• _Requirement_: Collect every line that includes the string "made".

• _Supplied information_:
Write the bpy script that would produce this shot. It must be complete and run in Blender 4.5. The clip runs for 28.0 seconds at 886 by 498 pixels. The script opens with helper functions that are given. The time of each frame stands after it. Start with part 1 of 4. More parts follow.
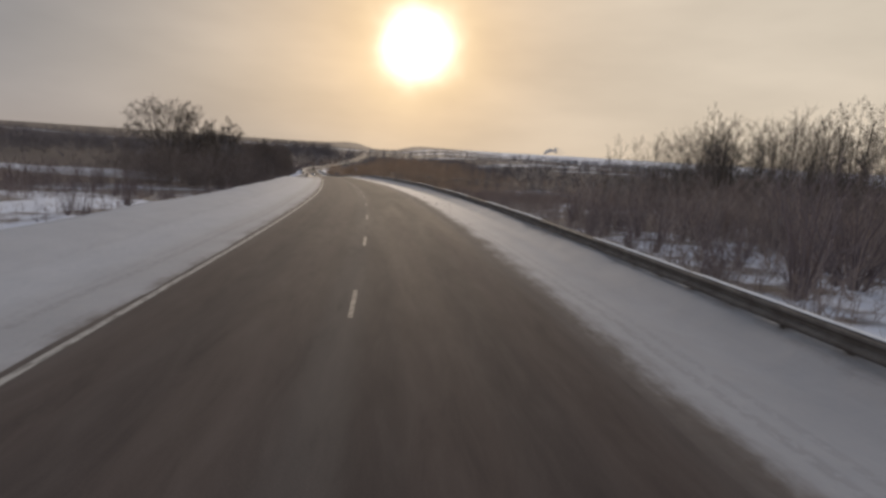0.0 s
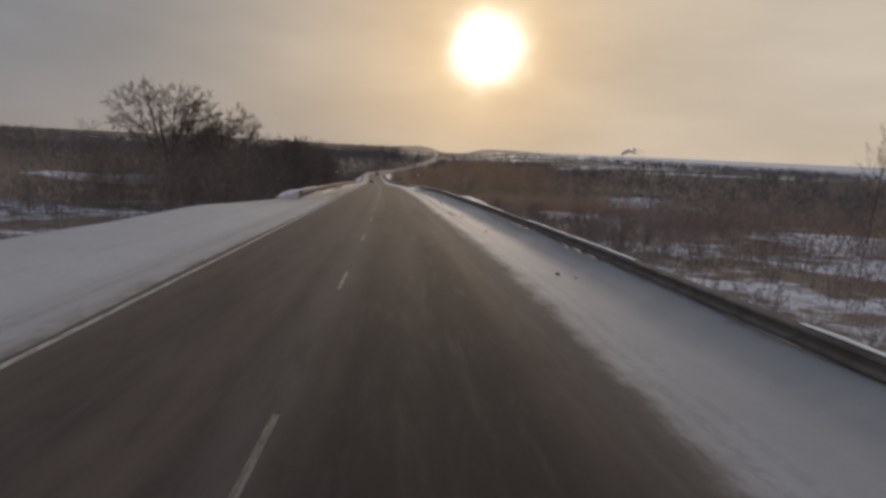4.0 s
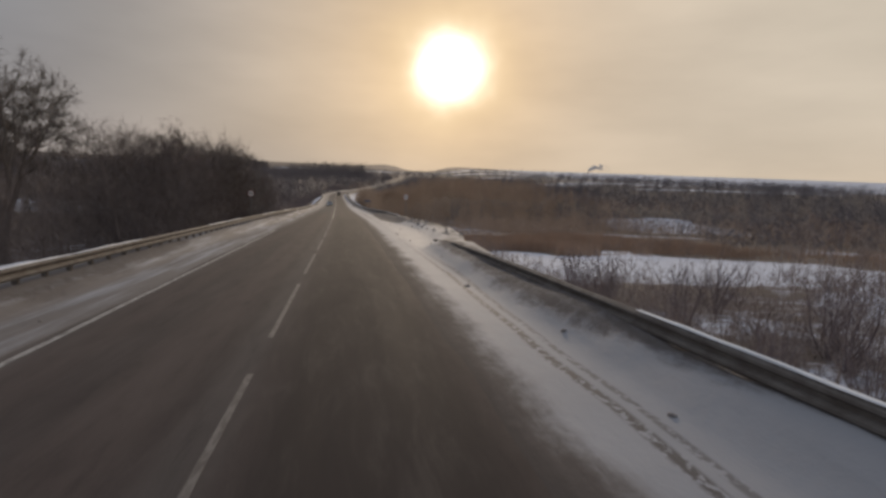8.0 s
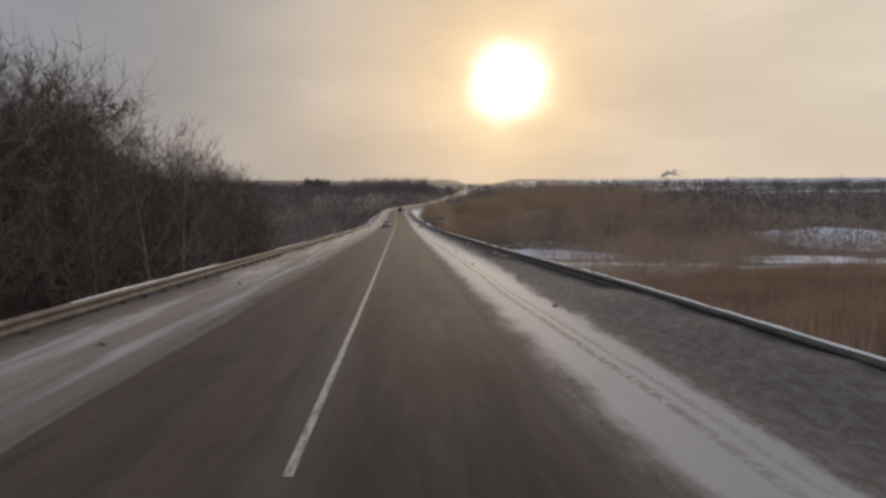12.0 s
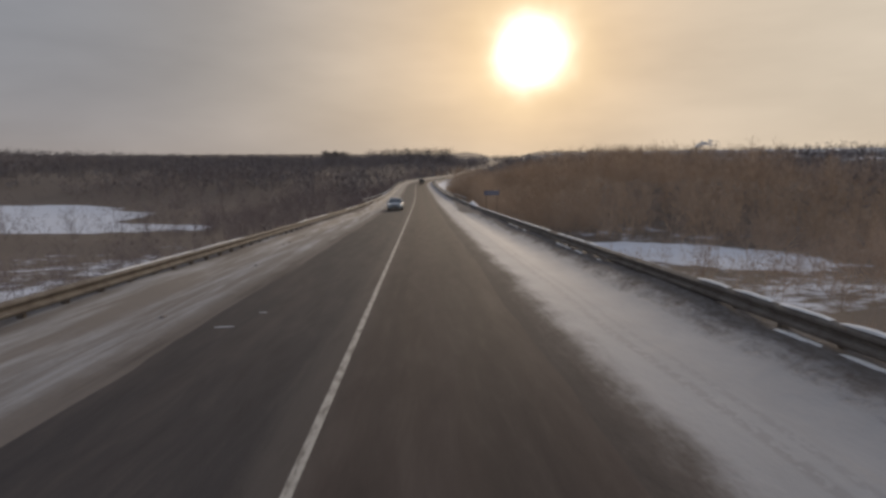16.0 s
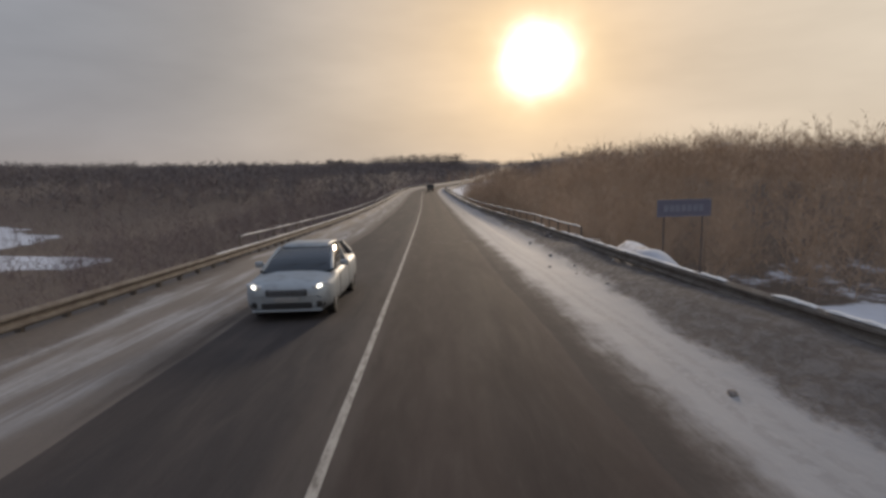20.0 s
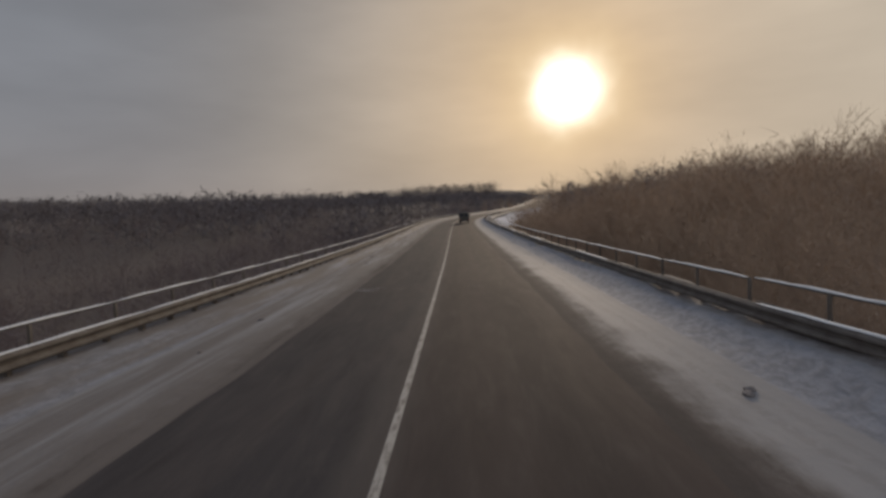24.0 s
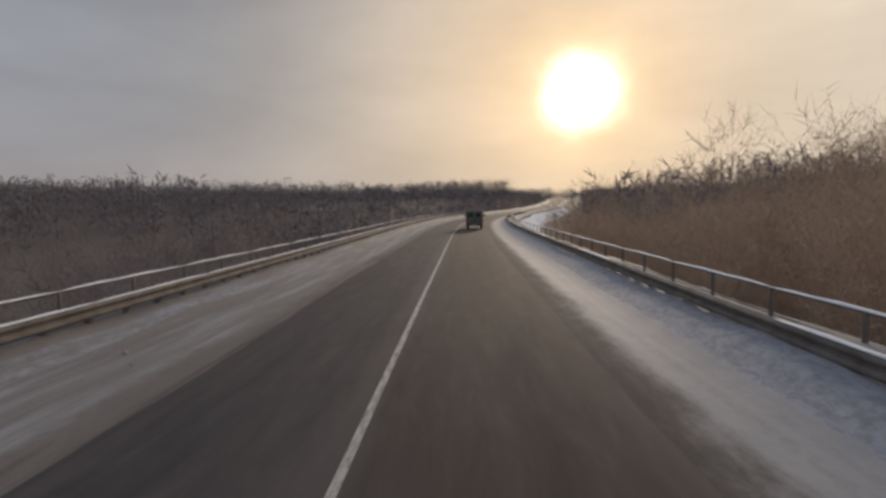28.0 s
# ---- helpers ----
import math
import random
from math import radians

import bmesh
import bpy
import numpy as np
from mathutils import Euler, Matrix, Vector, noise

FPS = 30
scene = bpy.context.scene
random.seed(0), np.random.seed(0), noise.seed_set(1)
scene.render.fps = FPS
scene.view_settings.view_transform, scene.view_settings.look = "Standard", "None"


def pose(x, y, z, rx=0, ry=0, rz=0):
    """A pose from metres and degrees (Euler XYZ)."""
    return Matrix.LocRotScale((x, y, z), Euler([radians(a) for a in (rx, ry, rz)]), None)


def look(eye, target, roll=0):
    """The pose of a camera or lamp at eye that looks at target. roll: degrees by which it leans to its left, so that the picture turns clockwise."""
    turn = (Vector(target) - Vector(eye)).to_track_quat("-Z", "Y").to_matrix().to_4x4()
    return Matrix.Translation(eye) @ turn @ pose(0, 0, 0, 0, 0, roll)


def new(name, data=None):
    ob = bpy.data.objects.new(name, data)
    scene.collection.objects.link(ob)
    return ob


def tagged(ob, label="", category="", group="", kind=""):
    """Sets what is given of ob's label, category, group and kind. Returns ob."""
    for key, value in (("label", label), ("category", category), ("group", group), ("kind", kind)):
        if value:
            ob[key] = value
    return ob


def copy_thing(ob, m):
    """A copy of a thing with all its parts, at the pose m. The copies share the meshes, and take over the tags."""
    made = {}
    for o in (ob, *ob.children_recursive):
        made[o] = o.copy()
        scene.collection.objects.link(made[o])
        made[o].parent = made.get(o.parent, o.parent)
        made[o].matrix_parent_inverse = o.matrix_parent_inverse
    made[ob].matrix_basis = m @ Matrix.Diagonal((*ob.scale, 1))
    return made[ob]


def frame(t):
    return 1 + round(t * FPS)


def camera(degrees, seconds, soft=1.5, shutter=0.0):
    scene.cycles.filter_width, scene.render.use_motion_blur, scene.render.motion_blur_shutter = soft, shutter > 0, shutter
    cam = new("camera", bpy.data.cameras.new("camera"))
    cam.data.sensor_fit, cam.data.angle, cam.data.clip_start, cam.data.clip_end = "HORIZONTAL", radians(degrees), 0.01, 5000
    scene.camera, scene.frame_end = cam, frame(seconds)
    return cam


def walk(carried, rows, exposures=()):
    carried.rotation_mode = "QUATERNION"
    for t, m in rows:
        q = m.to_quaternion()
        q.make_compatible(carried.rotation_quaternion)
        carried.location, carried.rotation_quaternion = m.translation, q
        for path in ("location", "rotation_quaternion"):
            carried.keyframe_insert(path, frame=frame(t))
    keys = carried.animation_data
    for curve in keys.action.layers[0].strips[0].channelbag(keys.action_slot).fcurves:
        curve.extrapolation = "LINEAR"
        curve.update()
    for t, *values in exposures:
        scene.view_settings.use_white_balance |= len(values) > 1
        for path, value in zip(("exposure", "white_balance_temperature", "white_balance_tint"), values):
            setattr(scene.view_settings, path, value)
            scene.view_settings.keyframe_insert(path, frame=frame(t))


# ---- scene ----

# ---- the road's line: heading (degrees left of +y) and grade (degrees) by metres along it ----
HEADING = [(-80, -10), (-30, -9), (0, -7.8), (15, -6.9), (27, -5.6), (40, -4.1), (50, -2.8), (62, -1.7), (90, -0.7), (150, 0.2),
           (195, 0.9), (300, 0.8), (345, 1.0), (385, 1.5), (430, 1.0), (462, -2), (500, -9), (560, -15), (640, -11), (800, -8), (5000, -8)]
GRADE = [(-80, -1.0), (0, -1.4), (60, -2.1), (112, -2.7), (156, -3.2), (190, -3.5), (225, -3.5), (285, -3.0), (320, -2.5), (350, -1.8),
         (385, -1.2), (430, -0.9), (480, -0.8), (560, -0.2), (660, 0.4), (800, 0.4), (1000, 0.0), (5000, 0.0)]
S0, STEP = -80, 2.0
S_LIST = np.arange(S0, 5001, STEP)
H_ALL = np.radians(np.interp(S_LIST, *zip(*HEADING)))
G_ALL = np.radians(np.interp(S_LIST, *zip(*GRADE)))
LINE = np.zeros((len(S_LIST), 3))
LINE[1:, 0] = np.cumsum(-np.sin(H_ALL[:-1]) * np.cos(G_ALL[:-1]) * STEP)
LINE[1:, 1] = np.cumsum(np.cos(H_ALL[:-1]) * np.cos(G_ALL[:-1]) * STEP)
LINE[1:, 2] = np.cumsum(np.sin(G_ALL[:-1]) * STEP)
LINE -= LINE[int(-S0 / STEP)]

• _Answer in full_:
    made = {}
        made[o] = o.copy()
        scene.collection.objects.link(made[o])
        made[o].parent = made.get(o.parent, o.parent)
        made[o].matrix_parent_inverse = o.matrix_parent_inverse
    made[ob].matrix_basis = m @ Matrix.Diagonal((*ob.scale, 1))
    return made[ob]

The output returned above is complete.